Maximise $f(x) = 4x + \int_0^1 [(12x + 20y)xy f(y)] \,dy$ in this question I am given a function
$$f(x) = 4x + \int_0^1 [(12x + 20y)xy f(y)]  \,dy= 0$$
And question asks to find the maximum value of $$8f(x)$$
My approach: I tried applying Leibniz Integral Rule but the limits of the integral are definite that is 0 and 1. Also there are two variables inside the integration(x and y). But I think that can be sorted out by taking x as a constant since we are integrating y. So I also tried simplifying the integral before solving it but was not able to solve it. For $$f(x)$$ to be maximum $$f'(x) = 0$$ So that was my approach. I'd like to know where I am going wrong and also if there would be a way to somehow graph this function. I've being trying it for quite a while. Any help would be greatly appreciated!

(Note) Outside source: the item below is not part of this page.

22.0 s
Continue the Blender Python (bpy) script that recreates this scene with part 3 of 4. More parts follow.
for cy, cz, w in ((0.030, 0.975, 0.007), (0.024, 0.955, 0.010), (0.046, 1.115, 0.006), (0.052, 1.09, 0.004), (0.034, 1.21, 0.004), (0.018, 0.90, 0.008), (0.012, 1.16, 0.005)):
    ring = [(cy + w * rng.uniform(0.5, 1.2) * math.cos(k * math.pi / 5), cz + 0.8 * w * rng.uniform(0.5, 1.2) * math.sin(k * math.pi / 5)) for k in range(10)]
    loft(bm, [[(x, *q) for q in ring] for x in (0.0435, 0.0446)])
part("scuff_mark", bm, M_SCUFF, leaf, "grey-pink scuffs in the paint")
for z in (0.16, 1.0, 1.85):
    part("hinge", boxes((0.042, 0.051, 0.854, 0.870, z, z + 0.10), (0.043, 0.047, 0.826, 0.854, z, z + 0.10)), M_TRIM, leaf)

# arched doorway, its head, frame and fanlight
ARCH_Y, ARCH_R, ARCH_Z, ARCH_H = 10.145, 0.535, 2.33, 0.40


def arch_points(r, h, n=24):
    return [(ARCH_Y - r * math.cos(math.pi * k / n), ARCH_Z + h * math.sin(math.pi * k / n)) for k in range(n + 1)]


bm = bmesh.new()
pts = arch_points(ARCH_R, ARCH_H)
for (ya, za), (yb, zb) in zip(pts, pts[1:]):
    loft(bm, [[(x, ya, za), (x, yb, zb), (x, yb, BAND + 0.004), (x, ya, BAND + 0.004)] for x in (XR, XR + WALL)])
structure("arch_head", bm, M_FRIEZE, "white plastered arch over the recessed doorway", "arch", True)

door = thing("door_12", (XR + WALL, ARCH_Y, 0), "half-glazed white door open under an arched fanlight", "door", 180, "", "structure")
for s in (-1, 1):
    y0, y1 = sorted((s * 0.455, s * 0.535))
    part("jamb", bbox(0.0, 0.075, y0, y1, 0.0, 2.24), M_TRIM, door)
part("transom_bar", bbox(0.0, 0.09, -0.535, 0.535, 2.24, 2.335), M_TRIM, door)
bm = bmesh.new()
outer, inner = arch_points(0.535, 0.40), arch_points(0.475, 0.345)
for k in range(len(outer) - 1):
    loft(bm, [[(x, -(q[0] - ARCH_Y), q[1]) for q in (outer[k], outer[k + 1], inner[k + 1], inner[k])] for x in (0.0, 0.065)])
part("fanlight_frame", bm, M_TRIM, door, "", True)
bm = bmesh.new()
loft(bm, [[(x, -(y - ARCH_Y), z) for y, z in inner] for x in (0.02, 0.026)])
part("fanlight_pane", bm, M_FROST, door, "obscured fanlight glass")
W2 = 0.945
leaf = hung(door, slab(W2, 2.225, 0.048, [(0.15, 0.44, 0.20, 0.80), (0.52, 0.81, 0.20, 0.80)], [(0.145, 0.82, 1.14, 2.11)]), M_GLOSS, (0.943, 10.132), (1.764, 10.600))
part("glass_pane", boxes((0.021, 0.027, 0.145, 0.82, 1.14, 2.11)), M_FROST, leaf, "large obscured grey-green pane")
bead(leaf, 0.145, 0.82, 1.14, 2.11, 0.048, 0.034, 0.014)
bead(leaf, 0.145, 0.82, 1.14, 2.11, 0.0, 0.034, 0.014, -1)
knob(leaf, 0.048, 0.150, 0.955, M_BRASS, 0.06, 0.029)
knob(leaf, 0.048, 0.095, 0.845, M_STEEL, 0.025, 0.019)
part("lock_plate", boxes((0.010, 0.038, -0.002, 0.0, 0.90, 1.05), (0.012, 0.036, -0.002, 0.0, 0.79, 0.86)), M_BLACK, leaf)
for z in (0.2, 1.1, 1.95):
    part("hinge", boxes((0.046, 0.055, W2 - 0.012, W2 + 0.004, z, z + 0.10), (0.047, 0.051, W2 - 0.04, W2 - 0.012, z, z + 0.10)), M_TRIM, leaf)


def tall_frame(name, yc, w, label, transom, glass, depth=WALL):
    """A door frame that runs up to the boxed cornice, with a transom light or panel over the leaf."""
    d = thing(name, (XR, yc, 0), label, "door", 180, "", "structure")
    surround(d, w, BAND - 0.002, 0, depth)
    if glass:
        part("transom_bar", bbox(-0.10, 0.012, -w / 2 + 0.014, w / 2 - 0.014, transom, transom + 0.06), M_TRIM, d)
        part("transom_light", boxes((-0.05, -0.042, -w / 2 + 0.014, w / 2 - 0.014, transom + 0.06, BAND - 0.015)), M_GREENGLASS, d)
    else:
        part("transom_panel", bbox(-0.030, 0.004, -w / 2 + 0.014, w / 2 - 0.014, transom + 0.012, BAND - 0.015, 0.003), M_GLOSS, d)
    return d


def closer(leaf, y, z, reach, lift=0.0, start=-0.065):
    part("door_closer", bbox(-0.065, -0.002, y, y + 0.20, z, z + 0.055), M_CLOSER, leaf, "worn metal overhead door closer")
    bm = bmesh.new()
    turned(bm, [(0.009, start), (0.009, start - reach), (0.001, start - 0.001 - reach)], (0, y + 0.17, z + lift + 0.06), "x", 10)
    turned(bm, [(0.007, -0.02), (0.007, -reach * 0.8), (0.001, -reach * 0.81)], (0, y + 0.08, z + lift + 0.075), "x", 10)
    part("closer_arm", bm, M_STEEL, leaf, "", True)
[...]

(I am a 12th grade student)
 A: I like this question a lot!
Your intuition is good; we want to know where $f'(x)=0$, but the issue is that we can't evaluate the integral of $f$, since this depends on $f$ itself. In particular, if we define the two constants
$$C=\int_0^1yf(y)dy,\;\;\;\;D=\int_0^1y^2f(y)dy$$
then our equation reads
$$f(x)=4x+12x^2C+20xD$$
If we multiply this equation by $x$ and integrate from $0$ to $1$, then the left side becomes $C$, so we have
$$C=\frac{4}{3}+3C+\frac{20}{3}D$$
Similarly, we could multiply by $x^2$ and integrate to get $D$ on the left, so we have
$$D=1+\frac{12}{5}C+5D$$
Now we have two equations with two unknowns, $C$ and $D$, so we can solve for these values. Once you know $C$ and $D$, you know $f$, so you are good to proceed with your original thought.

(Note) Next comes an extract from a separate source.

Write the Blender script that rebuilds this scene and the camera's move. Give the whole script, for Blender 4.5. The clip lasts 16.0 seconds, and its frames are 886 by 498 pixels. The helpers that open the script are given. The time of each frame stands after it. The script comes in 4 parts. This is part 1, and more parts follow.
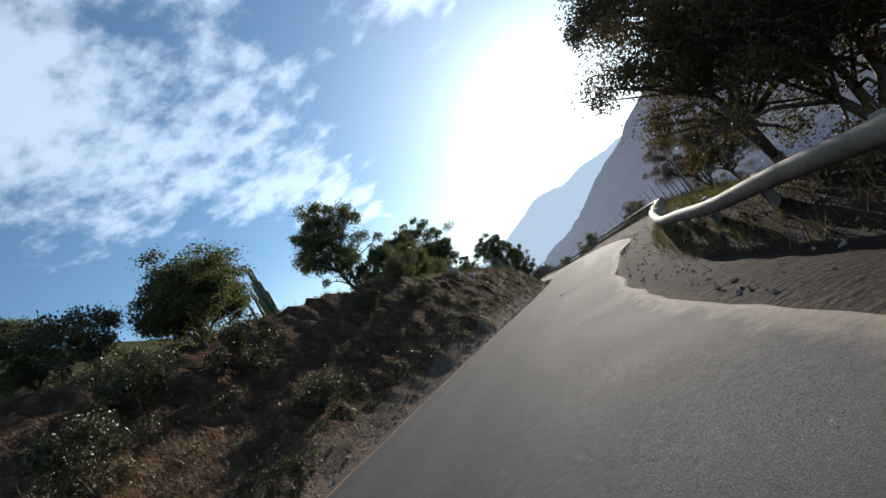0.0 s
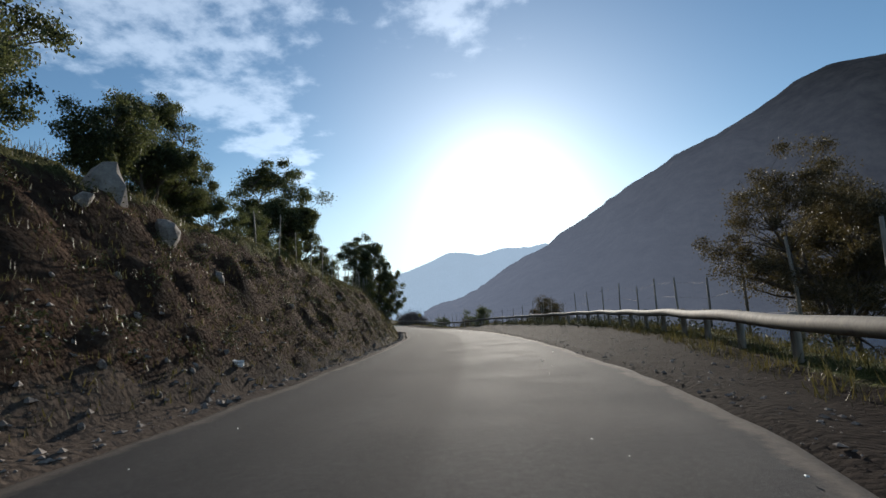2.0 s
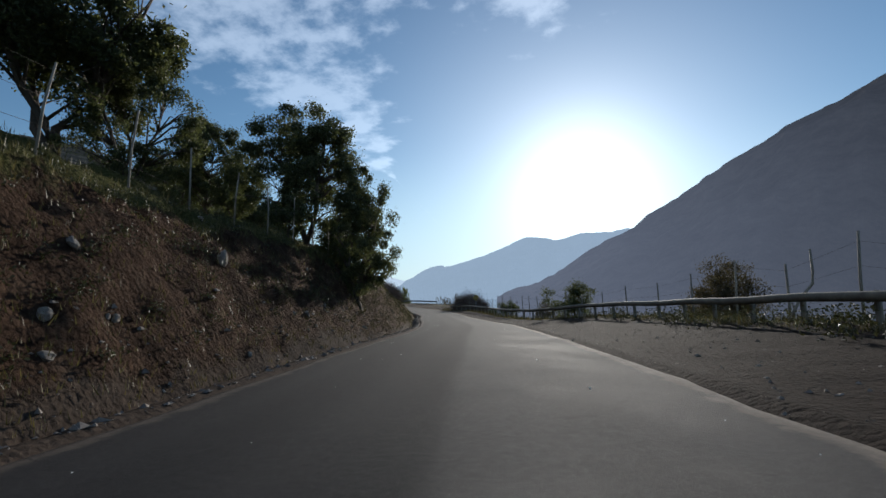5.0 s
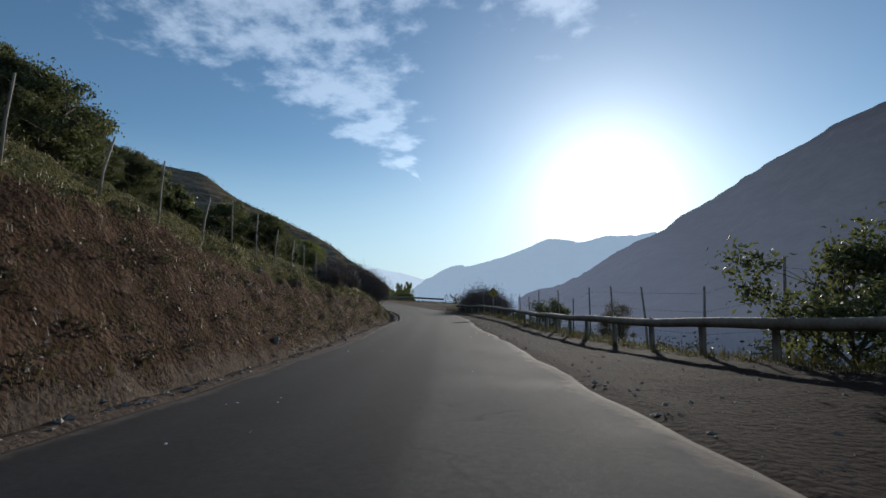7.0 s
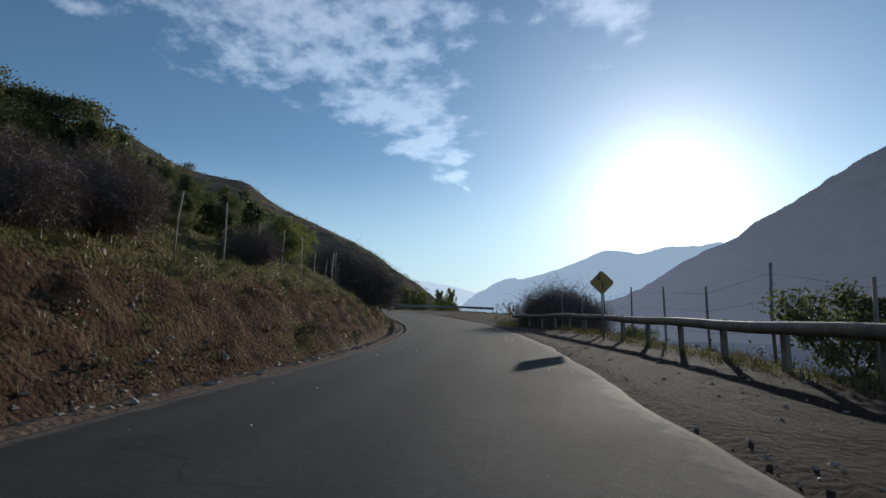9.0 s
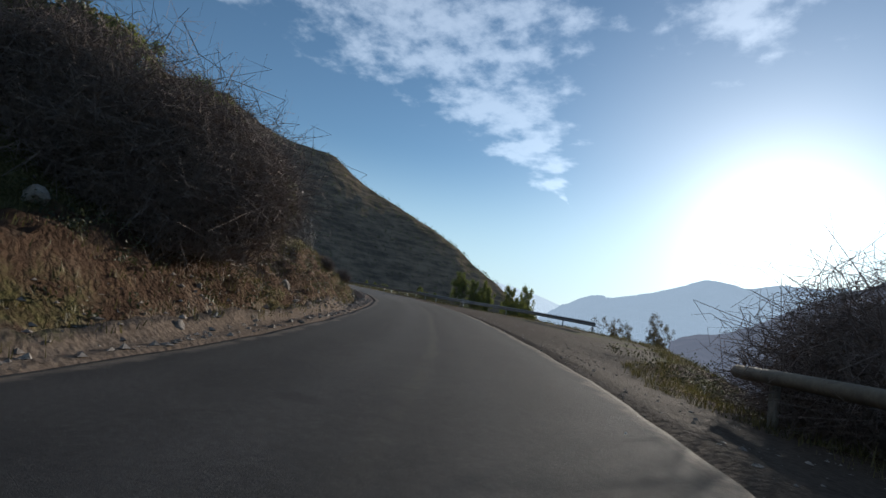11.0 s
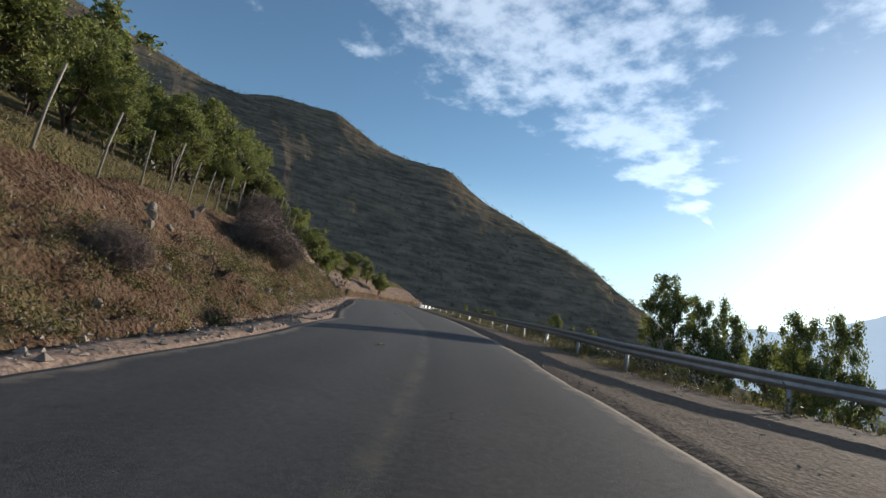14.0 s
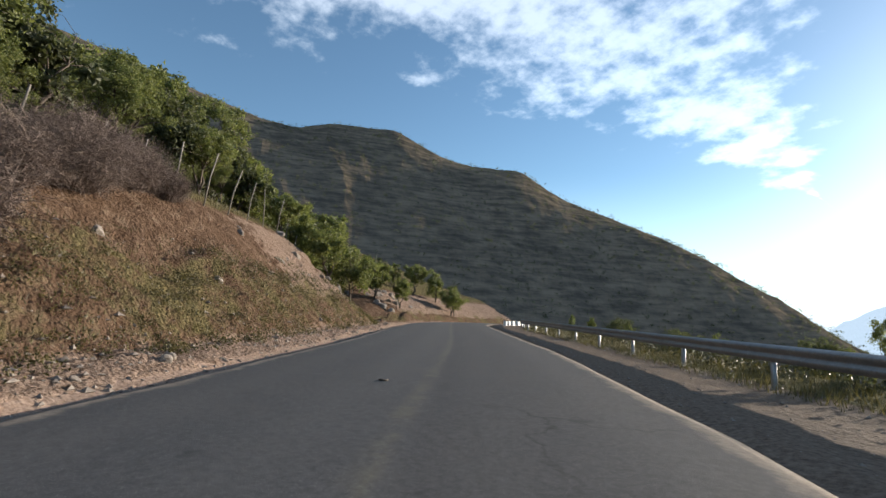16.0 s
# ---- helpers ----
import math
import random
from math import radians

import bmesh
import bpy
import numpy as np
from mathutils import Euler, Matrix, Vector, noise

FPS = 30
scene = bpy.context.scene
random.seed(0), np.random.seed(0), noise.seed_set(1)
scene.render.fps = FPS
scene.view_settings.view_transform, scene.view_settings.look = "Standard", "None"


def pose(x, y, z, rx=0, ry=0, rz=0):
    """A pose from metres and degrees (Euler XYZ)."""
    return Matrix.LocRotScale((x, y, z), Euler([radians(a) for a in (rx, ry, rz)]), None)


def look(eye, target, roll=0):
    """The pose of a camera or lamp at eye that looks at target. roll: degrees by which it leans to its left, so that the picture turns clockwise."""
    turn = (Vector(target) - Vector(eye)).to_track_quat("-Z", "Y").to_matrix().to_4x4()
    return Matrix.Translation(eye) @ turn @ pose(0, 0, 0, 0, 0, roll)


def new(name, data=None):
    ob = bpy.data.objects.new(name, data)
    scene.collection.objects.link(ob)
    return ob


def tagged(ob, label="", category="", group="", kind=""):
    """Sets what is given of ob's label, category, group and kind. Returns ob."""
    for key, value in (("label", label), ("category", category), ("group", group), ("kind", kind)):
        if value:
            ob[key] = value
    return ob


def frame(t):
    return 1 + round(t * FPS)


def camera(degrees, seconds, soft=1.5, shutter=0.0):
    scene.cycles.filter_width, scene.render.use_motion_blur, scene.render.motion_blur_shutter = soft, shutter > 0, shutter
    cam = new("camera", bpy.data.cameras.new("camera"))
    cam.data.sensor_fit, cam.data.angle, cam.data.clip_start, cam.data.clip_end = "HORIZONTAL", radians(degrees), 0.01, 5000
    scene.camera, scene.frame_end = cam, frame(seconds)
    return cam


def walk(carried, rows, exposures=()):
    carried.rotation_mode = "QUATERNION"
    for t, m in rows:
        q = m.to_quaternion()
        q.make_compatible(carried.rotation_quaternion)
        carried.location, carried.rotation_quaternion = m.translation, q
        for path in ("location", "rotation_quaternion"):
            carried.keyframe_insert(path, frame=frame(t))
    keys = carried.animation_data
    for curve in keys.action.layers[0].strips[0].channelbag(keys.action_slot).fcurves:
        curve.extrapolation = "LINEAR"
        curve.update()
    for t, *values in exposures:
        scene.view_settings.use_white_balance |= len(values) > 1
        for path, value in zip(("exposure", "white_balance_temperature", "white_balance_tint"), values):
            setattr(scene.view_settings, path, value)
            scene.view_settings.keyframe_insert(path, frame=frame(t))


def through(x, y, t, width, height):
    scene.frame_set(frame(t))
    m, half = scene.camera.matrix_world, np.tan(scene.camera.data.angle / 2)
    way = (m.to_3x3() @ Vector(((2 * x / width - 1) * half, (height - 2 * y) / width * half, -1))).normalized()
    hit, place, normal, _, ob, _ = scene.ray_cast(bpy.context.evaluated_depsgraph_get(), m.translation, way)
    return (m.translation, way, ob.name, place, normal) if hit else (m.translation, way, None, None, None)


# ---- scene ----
cam = camera(81.8, 16.0)
PATH = [
    (0, (0.000, -0.001, 1.251), (-0.690, 1.861, 1.492), -33.3),
    (0.5, (-1.387, 5.117, 1.045), (-1.917, 7.033, 1.260), -27.9),
    (1, (-2.221, 10.116, 0.914), (-2.606, 12.066, 1.142), -22.1),
    (1.5, (-2.791, 15.028, 0.866), (-3.119, 16.989, 1.076), -14.8),
    (2, (-3.142, 20.248, 0.840), (-3.468, 22.208, 1.061), -3.5),
    (2.5, (-3.673, 25.164, 0.678), (-4.054, 27.122, 0.825), 2.5),
    (3, (-4.205, 30.733, 0.539), (-4.661, 32.674, 0.693), 2.9),
    (3.5, (-5.037, 36.154, 0.384), (-5.525, 38.086, 0.553), 0.7),
    (4, (-5.656, 41.411, 0.229), (-6.144, 43.343, 0.401), -0.6),
    (4.5, (-6.434, 46.795, -0.003), (-6.958, 48.718, 0.168), 0.3),
    (5, (-7.645, 52.606, -0.110), (-8.261, 54.501, 0.068), -2.2),
    (5.2, (-8.224, 54.825, -0.146), (-8.864, 56.711, 0.034), -2.4),
    (7.3, (-15.548, 83.112, -0.990), (-16.273, 84.968, -0.812), 0.5),
    (7.5, (-16.338, 85.278, -1.072), (-17.142, 87.100, -0.889), 1.2),
    (8, (-18.308, 90.742, -1.306), (-19.137, 92.551, -1.109), 1.1),
    (8.2, (-19.120, 93.012, -1.392), (-19.978, 94.804, -1.169), -1.2),
    (10.3, (-29.232, 118.961, -1.816), (-30.248, 120.671, -1.601), 4.6),
    (10.5, (-30.406, 121.642, -1.801), (-31.469, 123.322, -1.579), 5.6),
    (11, (-33.626, 128.082, -1.796), (-34.797, 129.689, -1.581), 8.2),
    (11.5, (-37.584, 134.075, -1.733), (-38.836, 135.619, -1.517), 9.5),
    (12, (-41.777, 139.725, -1.622), (-43.089, 141.216, -1.390), 6.0),
    (12.5, (-45.686, 145.047, -1.448), (-47.013, 146.522, -1.194), 3.3),
    (13, (-49.819, 150.267, -1.298), (-51.180, 151.710, -1.040), 7.1),
    (13.5, (-54.278, 155.187, -1.071), (-55.731, 156.540, -0.828), 10.1),
    (14, (-58.704, 159.647, -0.930), (-60.240, 160.902, -0.670), 8.8),
    (14.5, (-63.122, 163.645, -0.857), (-64.752, 164.779, -0.612), 6.4),
    (15, (-66.927, 166.660, -0.672), (-68.603, 167.713, -0.385), 4.8),
    (15.5, (-70.804, 169.600, -0.498), (-72.490, 170.640, -0.223), 5.0),
    (16, (-74.378, 172.362, -0.384), (-76.092, 173.350, -0.088), 2.5),
]
walk(cam, [(t, look(eye, target, roll)) for t, eye, target, roll in PATH],
     [(0.0, 0.7, 6350, 10), (0.5, 0.75, 6400, 10), (1.5, 0.4, 6300, 10), (2.5, 0.2, 6150, 10), (3.5, 0.05, 6050, 10), (8.0, 0.0, 6000, 10), (10.5, 0.12, 6150, 10), (12.5, 0.33, 6300, 10), (14.5, 0.73, 6500, 10), (16.0, 1.02, 6600, 10)])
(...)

A: Yes, this is the same as $f(x)= 4x+ 12x^2\int_0^1 yf(y)dy+ 20x\int_0^1 y^2f(y)dy$ and the integrals are constants with respect to x.
$f'(x)= 4+ 24x\int_0^1 yf(y)dy+ 20\int_0^1 y^2f(y)dy= 0$
$24x\int_0^1 yf(y)dy= -4- 20\int_0^1 y^2f(y)dy$
$x= \frac{-4- 20\int_0^1 y^2f(y)dy}{\int_0^1 yf(y)dy}$
Now the problem is evaluating those integrals!